__Task brief__. Without including any pictures, write out the listing below exactly.

=-=-=-=-=

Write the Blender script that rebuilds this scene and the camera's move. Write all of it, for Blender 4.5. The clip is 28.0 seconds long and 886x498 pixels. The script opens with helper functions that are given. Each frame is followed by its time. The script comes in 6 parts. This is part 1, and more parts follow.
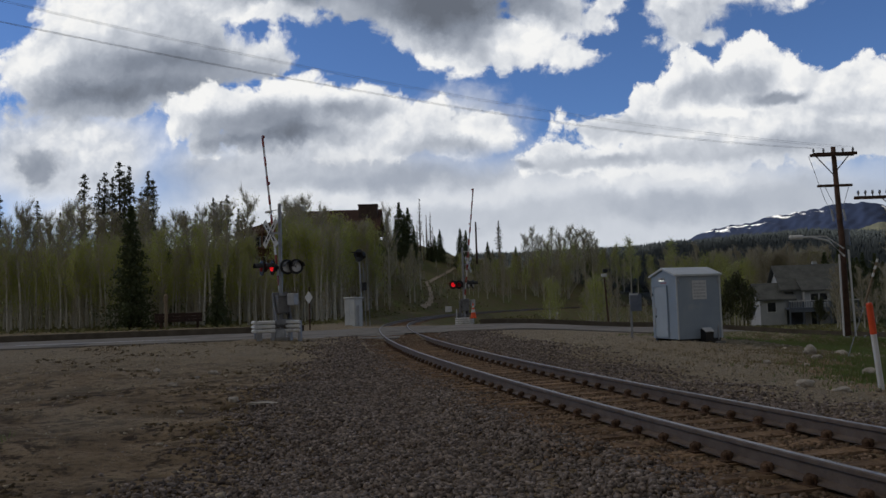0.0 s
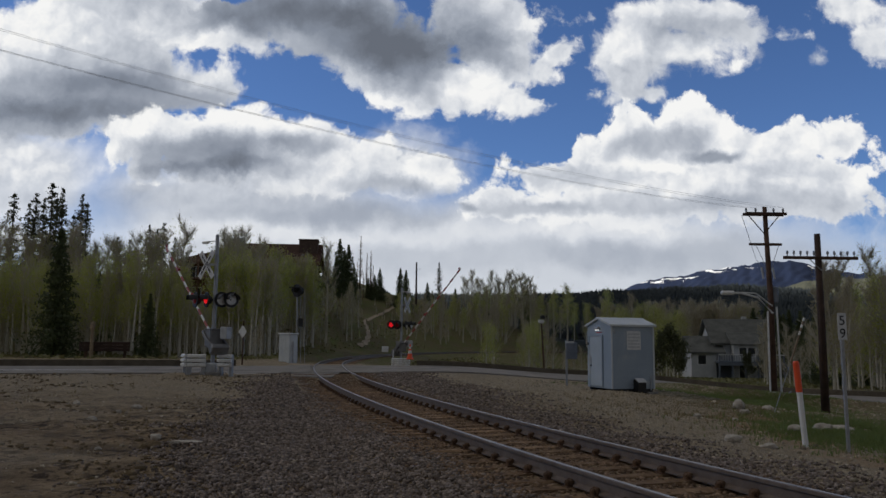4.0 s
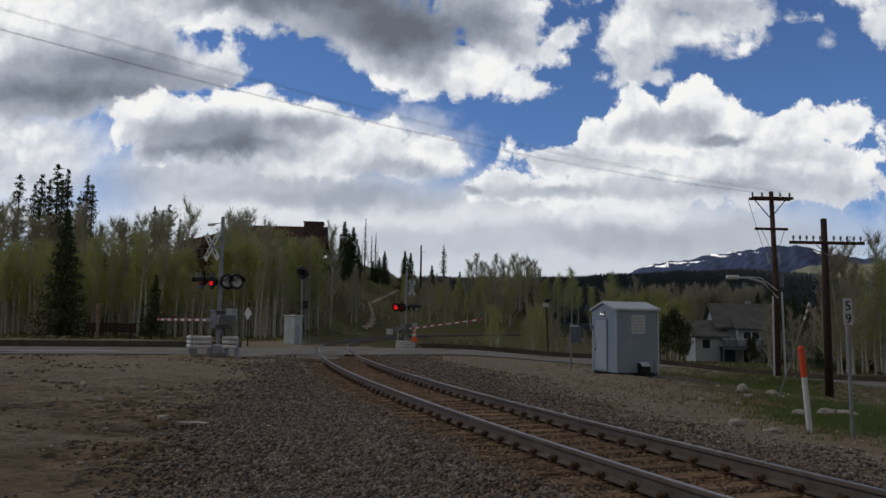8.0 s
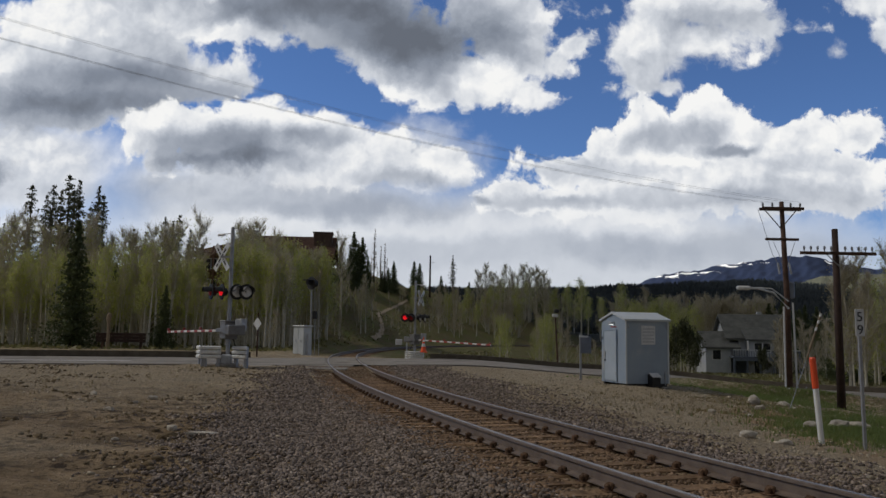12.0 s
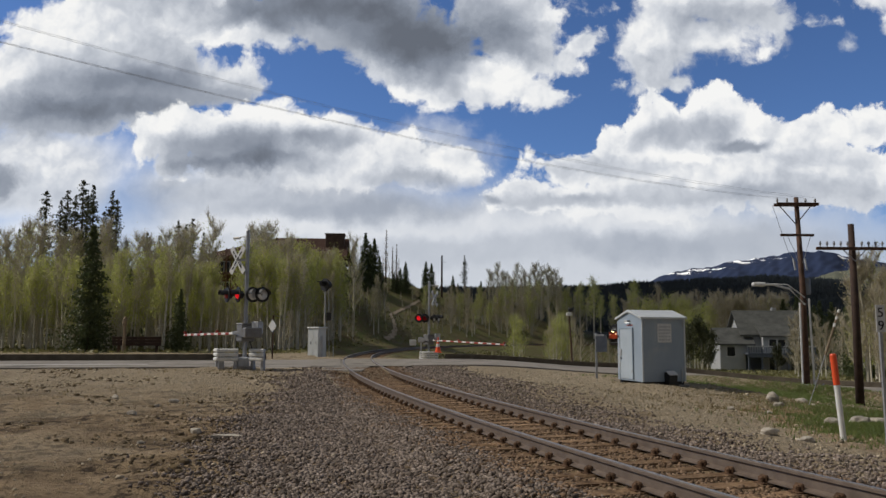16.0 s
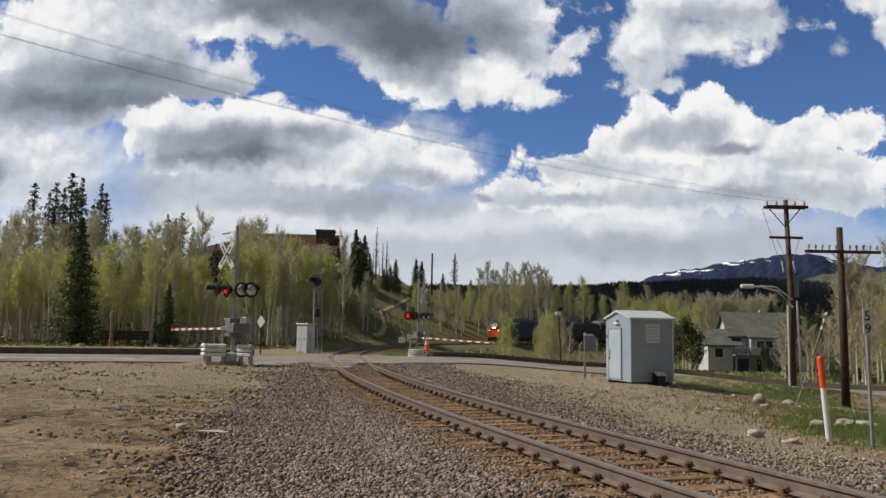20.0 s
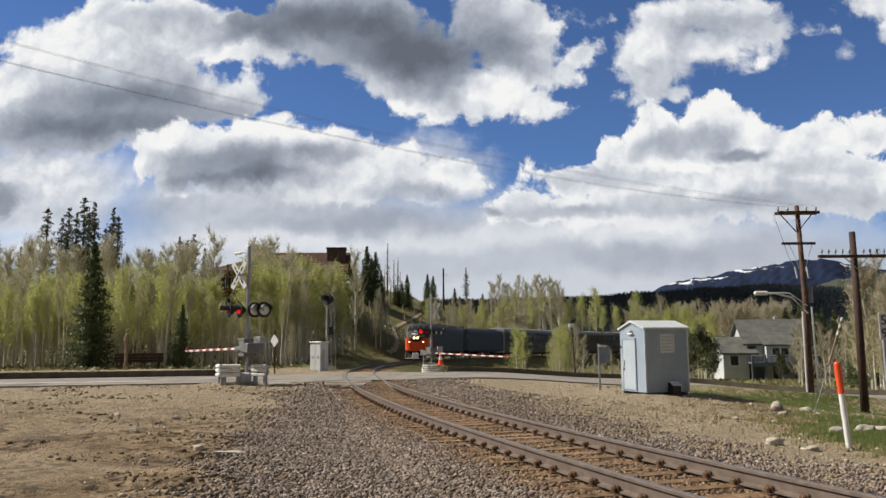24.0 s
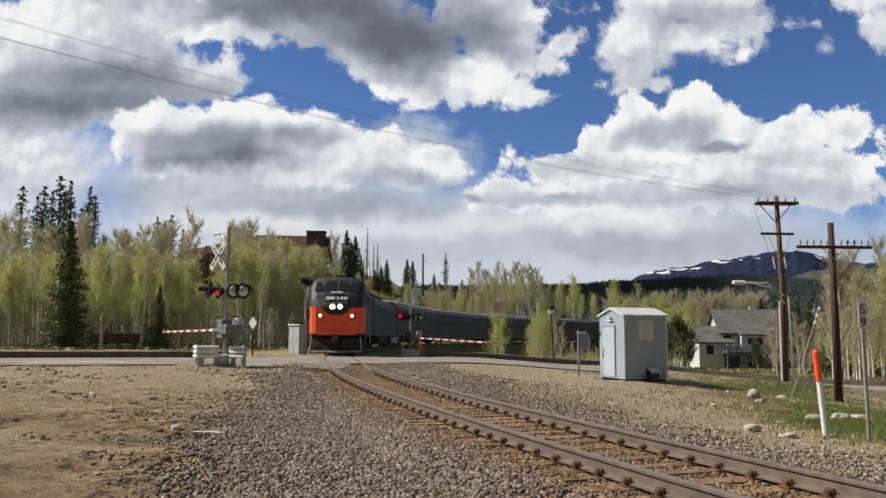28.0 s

=-=-=-=-=

__Response to the exercise__.
Write the Blender script that rebuilds this scene and the camera's move. Write all of it, for Blender 4.5. The clip is 28.0 seconds long and 886x498 pixels. The script opens with helper functions that are given. Each frame is followed by its time. The script comes in 6 parts. This is part 1, and more parts follow.
0.0 s
4.0 s
8.0 s
12.0 s
16.0 s
20.0 s
24.0 s
28.0 s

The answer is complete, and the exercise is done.